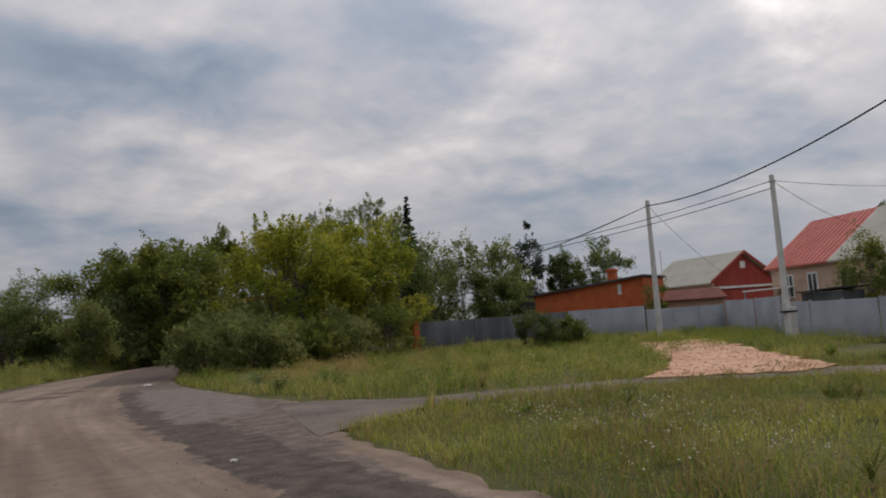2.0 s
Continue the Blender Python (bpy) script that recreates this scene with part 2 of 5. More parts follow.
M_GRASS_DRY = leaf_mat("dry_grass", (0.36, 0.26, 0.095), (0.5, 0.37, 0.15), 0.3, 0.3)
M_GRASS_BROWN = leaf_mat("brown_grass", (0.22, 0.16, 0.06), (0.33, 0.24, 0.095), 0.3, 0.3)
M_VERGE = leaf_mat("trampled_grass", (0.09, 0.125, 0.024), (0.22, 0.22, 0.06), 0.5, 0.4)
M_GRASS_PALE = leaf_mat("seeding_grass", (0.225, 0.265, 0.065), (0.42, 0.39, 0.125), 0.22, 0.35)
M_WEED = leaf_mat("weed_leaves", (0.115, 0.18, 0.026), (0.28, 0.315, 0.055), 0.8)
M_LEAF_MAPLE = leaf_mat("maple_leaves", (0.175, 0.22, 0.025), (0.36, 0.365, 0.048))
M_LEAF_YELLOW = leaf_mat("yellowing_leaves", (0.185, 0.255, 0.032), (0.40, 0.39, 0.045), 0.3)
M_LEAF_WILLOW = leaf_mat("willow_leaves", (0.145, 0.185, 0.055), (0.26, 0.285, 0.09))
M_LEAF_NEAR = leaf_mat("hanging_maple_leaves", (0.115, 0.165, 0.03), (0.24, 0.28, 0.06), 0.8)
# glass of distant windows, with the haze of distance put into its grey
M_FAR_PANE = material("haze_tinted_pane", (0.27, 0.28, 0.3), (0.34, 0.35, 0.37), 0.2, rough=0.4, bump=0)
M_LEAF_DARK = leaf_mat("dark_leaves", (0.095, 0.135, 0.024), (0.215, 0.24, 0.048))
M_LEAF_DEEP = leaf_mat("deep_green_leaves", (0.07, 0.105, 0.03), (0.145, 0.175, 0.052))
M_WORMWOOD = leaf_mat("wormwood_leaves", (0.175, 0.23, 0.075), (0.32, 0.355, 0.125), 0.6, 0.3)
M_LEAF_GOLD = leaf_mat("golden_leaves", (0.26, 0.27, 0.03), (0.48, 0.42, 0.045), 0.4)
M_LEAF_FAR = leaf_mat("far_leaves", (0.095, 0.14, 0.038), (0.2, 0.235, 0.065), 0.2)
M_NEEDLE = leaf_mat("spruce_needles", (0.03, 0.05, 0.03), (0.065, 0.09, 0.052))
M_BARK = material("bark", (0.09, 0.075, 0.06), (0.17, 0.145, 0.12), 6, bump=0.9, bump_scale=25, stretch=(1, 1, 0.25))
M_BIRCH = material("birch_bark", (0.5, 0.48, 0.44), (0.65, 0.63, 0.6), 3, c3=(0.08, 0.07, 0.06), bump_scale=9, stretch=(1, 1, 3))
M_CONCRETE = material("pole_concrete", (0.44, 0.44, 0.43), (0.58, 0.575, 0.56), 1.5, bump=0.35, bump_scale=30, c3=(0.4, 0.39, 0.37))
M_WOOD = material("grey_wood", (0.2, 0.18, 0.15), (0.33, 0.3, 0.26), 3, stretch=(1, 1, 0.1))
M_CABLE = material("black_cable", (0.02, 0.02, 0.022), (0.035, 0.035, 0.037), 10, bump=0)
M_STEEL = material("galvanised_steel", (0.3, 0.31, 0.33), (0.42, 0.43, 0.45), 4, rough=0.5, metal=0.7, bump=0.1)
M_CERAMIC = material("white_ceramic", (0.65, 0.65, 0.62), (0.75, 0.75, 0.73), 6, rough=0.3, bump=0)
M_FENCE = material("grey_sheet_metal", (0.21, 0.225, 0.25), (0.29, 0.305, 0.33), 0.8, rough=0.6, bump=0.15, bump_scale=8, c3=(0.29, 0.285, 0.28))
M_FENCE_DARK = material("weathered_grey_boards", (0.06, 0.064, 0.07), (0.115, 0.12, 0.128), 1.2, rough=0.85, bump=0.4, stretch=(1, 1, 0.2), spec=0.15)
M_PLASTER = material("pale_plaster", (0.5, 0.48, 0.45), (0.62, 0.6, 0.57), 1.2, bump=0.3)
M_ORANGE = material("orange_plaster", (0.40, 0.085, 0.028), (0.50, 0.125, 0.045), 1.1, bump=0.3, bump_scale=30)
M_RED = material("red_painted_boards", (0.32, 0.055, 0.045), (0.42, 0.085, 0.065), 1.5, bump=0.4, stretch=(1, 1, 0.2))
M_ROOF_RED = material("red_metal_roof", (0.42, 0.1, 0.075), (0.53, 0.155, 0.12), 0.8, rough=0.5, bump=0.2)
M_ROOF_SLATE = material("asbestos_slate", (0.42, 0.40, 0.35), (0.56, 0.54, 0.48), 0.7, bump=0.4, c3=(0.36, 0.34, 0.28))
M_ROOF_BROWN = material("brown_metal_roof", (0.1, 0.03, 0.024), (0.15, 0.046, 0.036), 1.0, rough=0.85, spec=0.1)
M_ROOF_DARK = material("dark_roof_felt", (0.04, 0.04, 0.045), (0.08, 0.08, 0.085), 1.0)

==

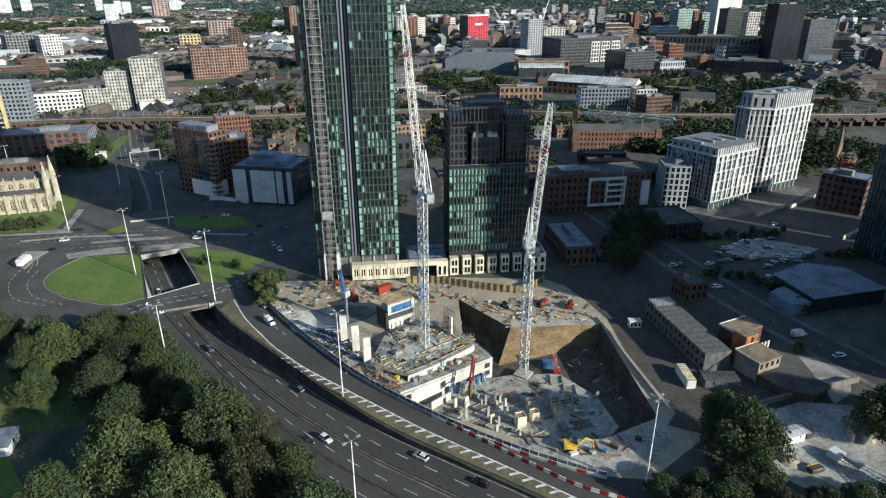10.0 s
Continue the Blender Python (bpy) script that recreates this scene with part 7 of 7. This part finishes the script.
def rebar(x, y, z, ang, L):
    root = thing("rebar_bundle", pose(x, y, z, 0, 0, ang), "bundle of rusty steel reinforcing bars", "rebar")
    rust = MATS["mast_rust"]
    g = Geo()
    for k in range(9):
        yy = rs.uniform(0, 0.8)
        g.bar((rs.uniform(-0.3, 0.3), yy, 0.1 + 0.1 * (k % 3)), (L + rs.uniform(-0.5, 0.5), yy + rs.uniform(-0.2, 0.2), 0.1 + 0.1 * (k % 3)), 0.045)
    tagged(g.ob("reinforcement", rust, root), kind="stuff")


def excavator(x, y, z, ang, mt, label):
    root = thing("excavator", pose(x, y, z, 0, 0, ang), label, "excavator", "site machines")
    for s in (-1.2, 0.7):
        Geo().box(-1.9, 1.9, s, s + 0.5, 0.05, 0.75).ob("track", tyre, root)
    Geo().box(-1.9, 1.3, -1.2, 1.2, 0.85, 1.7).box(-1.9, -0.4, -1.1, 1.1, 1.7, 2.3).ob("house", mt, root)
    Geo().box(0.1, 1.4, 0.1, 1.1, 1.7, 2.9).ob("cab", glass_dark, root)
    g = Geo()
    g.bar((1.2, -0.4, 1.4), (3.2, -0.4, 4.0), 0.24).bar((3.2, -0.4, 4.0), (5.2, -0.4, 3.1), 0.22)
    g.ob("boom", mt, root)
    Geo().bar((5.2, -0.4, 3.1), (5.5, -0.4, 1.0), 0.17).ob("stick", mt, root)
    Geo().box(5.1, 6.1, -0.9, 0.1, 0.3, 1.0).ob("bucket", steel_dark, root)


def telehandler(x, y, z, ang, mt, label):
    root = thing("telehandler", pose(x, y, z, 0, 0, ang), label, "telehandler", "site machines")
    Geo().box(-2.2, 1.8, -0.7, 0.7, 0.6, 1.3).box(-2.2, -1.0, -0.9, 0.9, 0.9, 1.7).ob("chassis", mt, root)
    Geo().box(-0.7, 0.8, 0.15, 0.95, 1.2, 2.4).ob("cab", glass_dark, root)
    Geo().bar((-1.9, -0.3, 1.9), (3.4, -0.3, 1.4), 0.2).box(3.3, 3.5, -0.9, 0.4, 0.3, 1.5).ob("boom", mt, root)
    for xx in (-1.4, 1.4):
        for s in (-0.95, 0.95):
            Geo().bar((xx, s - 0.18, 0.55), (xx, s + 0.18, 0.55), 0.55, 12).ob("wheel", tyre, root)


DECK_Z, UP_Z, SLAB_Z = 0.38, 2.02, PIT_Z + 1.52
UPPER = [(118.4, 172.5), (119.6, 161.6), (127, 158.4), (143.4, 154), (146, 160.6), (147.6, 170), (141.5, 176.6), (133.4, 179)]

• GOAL
Scan the material above. Copy each line where "recreates" occurs.

• SOLVED PROBLEM
Continue the Blender Python (bpy) script that recreates this scene with part 2 of 5. More parts follow.
Continue the Blender Python (bpy) script that recreates this scene with part 7 of 7. This part finishes the script.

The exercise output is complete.